A compact way to think about this is “event logging.” You emit an event per step. Here is a short conceptual structure you can adapt:

{
  "contentId": "kb_12345",
  "runId": "run_2026_05_18_0017",
  "step": "draft.generate",
  "timestamp": "2026-05-18T14:22:11Z",
  "actor": {"type": "automation", "name": "publisher-bot"},
  "inputs": {"sources": ["doc_778", "ticket_4451"], "promptVersion": "kb-draft-v4"},
  "model": {"name": "model-x", "temperature": 0.2},
  "outputs": {"draftRef": "store://drafts/kb_12345/run_0017", "sha256": "…"},
  "checks": [{"name": "style", "result": "pass"}, {"name": "policy", "result": "pass"}],
  "decision": {"status": "needs_review", "reason": "New article"}
}

Notice what is missing: there is no need to store the entire prompt and draft inside the log event. The log points to versioned artifacts.

A concrete example: an AI-assisted publishing flow

Imagine a small SaaS team that maintains a help center. They want AI to create draft articles from resolved support tickets, while keeping strict control over what gets published.

They implement a workflow with five steps:

Select sources: pick 10 high-signal tickets and internal docs. Log ticket IDs and doc IDs.
Generate draft: create a draft article with a prompt version like kb-draft-v4. Log model name and settings.
Run validations: check for disallowed claims, missing prerequisites, forbidden words, and internal link rules. Log results.
Human review: a support lead edits the draft and marks it approved or rejected. Log approver ID and change summary.
Publish: push to the CMS. Log the CMS entry ID, the published revision, and the exact approval that allowed publishing.

Two weeks later, a customer reports that an article includes a step that does not apply to their plan tier. With the audit trail, the team can quickly trace:

Which sources were used (tickets from an enterprise customer)
Which prompt version was active (it lacked a “plan-tier caveats” requirement)
Who approved the article (and what changes they made)
Whether validations should have caught it (a missing check for plan tier references)

Without the trail, the team would likely “fix the page” but never fix the system that produced the mistake.

Implementation checklist you can copy

If you are starting from zero, aim for a small, consistent audit layer rather than perfect logging everywhere. This checklist is designed for an incremental rollout.

Define your join keys: content ID, run ID, and step name.
Pick an event format: JSON-like structured events with consistent field names.
Version your prompts and policies: store prompt text in a versioned library; log only the version in events.
Store artifacts separately: drafts, reviewer-edited drafts, and published HTML/markdown should have references and hashes.
Log validation results: each check should have a name, version, and result.
Capture approvals explicitly: approval policy (who can approve what) and the approver identity.
Redact by default: avoid logging customer data; use IDs and short excerpts when necessary.
Make it searchable: ensure you can search by content ID and run ID in one place.
Add a “why” field: a short reason for major decisions (published, blocked, escalated).
Test traceability: pick a random published page and verify you can trace it back to sources and approvals in under 5 minutes.
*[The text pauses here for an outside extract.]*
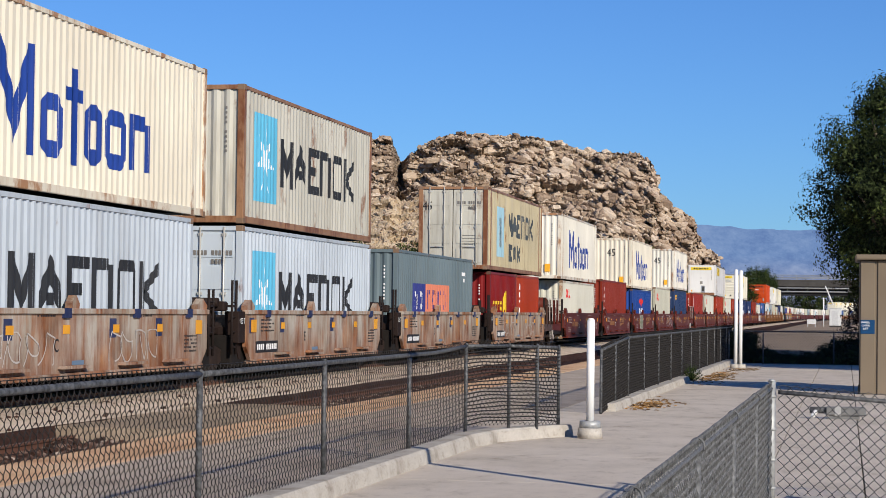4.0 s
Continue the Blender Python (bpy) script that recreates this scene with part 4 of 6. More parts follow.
def row_of(kinds, u, z0, z1, w, gap, s):
    out = []
    for k in kinds:
        out += {"v": vee, "o": ring, "n": arch, "t": tee, "e": comb, "k": fork, "a": peak}[k](u, w, z0, z1, s) if k != "i" else bar(u, s, z0, z1)
        u += (w if k != "i" else s) + gap
    return out


def flat_mat(name, c):
    return paint("mark_" + name, c, 0.0, 0.12, 0.5)


def marks_for(brand, L, H):
    """Lists of (material, quads) in metres from the near end and above the base."""
    h = H
    if brand == "blue_word":
        s = 0.27
        q = vee(3.1, 1.65, h * 0.19, h * 0.78, 0.3) + ring(4.98, 1.0, h * 0.2, h * 0.55, s) + tee(6.05, 0.8, h * 0.18, h * 0.72, s) + ring(6.95, 0.9, h * 0.2, h * 0.55, s) + ring(7.95, 1.1, h * 0.2, h * 0.55, s) + arch(9.25, 1.1, h * 0.22, h * 0.56, s)
        return [(flat_mat("blue", (0.011, 0.045, 0.26)), q)]
    if brand == "star_word":
        u0 = 0.9
        q = row_of("vaenok", 3.07, h * 0.32, h * 0.69, 1.02, 0.19, 0.2)
        star = []
        cx, cz = u0 + 0.85, h * 0.50
        for k in range(7):
            a = math.pi / 2 + k * math.tau / 7
            dx, dz = math.cos(a), math.sin(a)
            x1 = cx + dx * 0.68
            z1 = cz + dz * 0.78
            lo, hi = sorted(((cx, cz), (x1, z1)))
            tip = 0.02
            wid = 0.17
            if lo == (cx, cz):
                star.append((lo[0], max(hi[0], lo[0] + 0.06), cz - wid, cz + wid, z1 - tip, z1 + tip))
            else:
                star.append((lo[0], max(hi[0], lo[0] + 0.06), z1 - tip, z1 + tip, cz - wid, cz + wid))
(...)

Common mistakes (and how to avoid them)

Mistake 1: logging everything, then drowning in noise

Teams sometimes log full prompts, full outputs, and full retrieval context for every step. The result is expensive storage, hard searching, and increased privacy risk. Prefer references and hashes, and keep detailed artifacts in controlled storage.

Mistake 2: forgetting versions

“We used the usual prompt” is not actionable. Prompts, validators, and post-processors should all have explicit versions. If you tweak a prompt, bump the version and record it.
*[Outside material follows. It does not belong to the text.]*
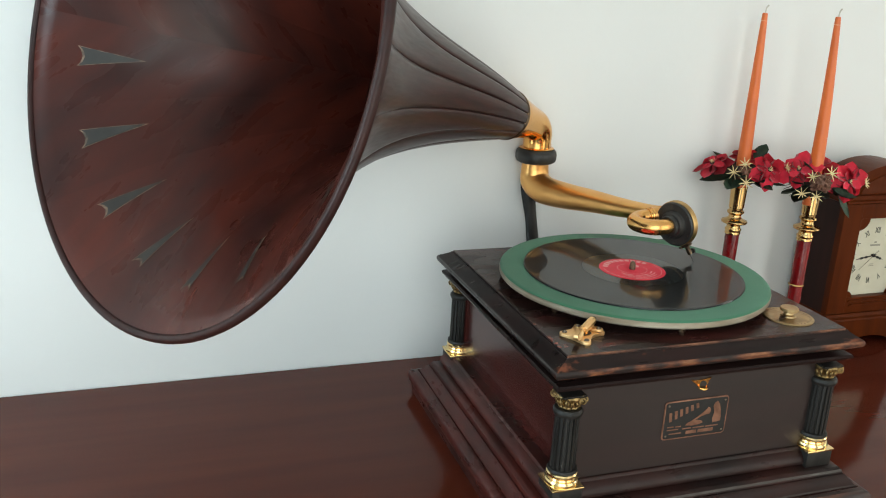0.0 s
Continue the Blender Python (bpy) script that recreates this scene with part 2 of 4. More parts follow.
ANTIQUE = material("antique_gilt", (0.44, 0.30, 0.13), 0.44, 1.0, second=(0.15, 0.10, 0.045), scale=260, rough_var=0.1)
BRONZE = material("dark_bronze", (0.18, 0.12, 0.075), 0.35, 1.0, second=(0.10, 0.07, 0.05), scale=200, rough_var=0.1)
BRAKEGOLD = material("brake_gold", (0.93, 0.63, 0.31), 0.42, 1.0, second=(0.86, 0.53, 0.24), scale=40, rough_var=0.08)
PALEGOLD = material("pale_gold", (0.92, 0.70, 0.36), 0.17, 1.0, second=(0.84, 0.60, 0.27), scale=40, rough_var=0.05)
STEEL = material("screw_steel", (0.27, 0.225, 0.18), 0.36, 1.0, second=(0.15, 0.12, 0.095), scale=250)
FELT = material("green_felt", (0.036, 0.148, 0.079), 0.9, second=(0.058, 0.200, 0.112), scale=9, bump=0.10, bump_scale=1600, sheen=0.2, spec=0.15)
IVORY = material("nickel_rim", (0.40, 0.345, 0.265), 0.42, 0.45, second=(0.25, 0.20, 0.14), scale=20, stretch=(1, 1, 6))
SHELLAC = material("shellac", (0.0062, 0.0086, 0.0094), 0.32, spec=0.05, aniso=0.7, coat=0.52, coat_rough=0.055)
SHELLAC_SMOOTH = material("shellac_smooth", (0.0065, 0.0088, 0.0098), 0.26, spec=0.10, coat=0.52, coat_rough=0.025)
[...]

Mistake 3: treating human review as out-of-band

If approval happens in a chat message or a comment thread, you lose the causal chain. Bring approval into the same trace: who approved, when, under what policy, and what changed between the AI draft and the final version.

Mistake 4: logging only successes

Failures are the most valuable events. Log blocked publishes, failed validations, and tool errors. You want to answer, “How often do we catch issues before publishing?” not just “What was published?”

When not to do this

An audit trail is almost always beneficial, but you can keep it minimal or skip it in a few situations:

Low-impact personal content: if the content cannot harm users and you are the only editor, basic revision history may be enough.
Pure experimentation: early prompt exploration in a sandbox can use temporary logs, as long as you add auditability before production publishing.
Highly sensitive inputs: if you cannot safely store references to sources, you may need a different approach, such as logging only aggregate metrics and keeping generation fully offline.
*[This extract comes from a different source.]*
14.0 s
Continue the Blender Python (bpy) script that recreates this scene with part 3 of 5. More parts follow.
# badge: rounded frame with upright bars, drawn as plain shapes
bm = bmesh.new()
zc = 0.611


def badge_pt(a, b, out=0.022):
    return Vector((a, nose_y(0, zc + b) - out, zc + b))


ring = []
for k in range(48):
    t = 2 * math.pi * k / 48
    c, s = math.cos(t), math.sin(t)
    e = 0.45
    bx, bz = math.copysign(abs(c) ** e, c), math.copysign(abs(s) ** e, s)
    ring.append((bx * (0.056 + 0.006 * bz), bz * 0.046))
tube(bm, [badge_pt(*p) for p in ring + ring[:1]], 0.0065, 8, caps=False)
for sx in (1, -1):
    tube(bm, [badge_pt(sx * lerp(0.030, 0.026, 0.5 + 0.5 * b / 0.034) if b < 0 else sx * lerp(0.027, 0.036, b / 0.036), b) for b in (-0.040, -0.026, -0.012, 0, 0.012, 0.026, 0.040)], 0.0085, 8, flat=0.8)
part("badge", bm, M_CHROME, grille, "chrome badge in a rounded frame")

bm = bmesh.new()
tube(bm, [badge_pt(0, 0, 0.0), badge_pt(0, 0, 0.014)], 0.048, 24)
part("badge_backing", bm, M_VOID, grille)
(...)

Even then, consider at least logging run IDs, versions, and approvals. Those fields are low-risk and high-value.

Conclusion

AI-assisted publishing is a system, not a single model call. Audit trails make that system inspectable: you can explain outcomes, repeat successes, and prevent the same mistake from reappearing in a slightly different form.

Start small: consistent event logging with a few strong identifiers, clear versions, and explicit approvals. You can add detail later, but it is hard to recover history that was never recorded.

FAQ

How detailed should the audit trail be?

Detailed enough that you can reconstruct the path from sources to published output: inputs (as references), prompt and policy versions, model settings, validation outcomes, and approvals. Avoid storing full customer text in logs unless you have a clear retention and access policy.

Where should we store audit events?

Anywhere your team can search reliably by content ID and run ID: a logging platform, a database table, or even append-only files in controlled storage. The key is consistency and queryability, not a specific tool.

Why record hashes or checksums?

Hashes help you prove which artifact was used without duplicating the artifact in logs. If someone asks “Was this the exact draft that got approved?”, the hash lets you verify it.

How do we handle privacy and sensitive data?

Prefer IDs and references over raw text, redact by default, and limit access to artifacts. If you must log excerpts, keep them short, justify them, and apply retention limits aligned with your internal policies.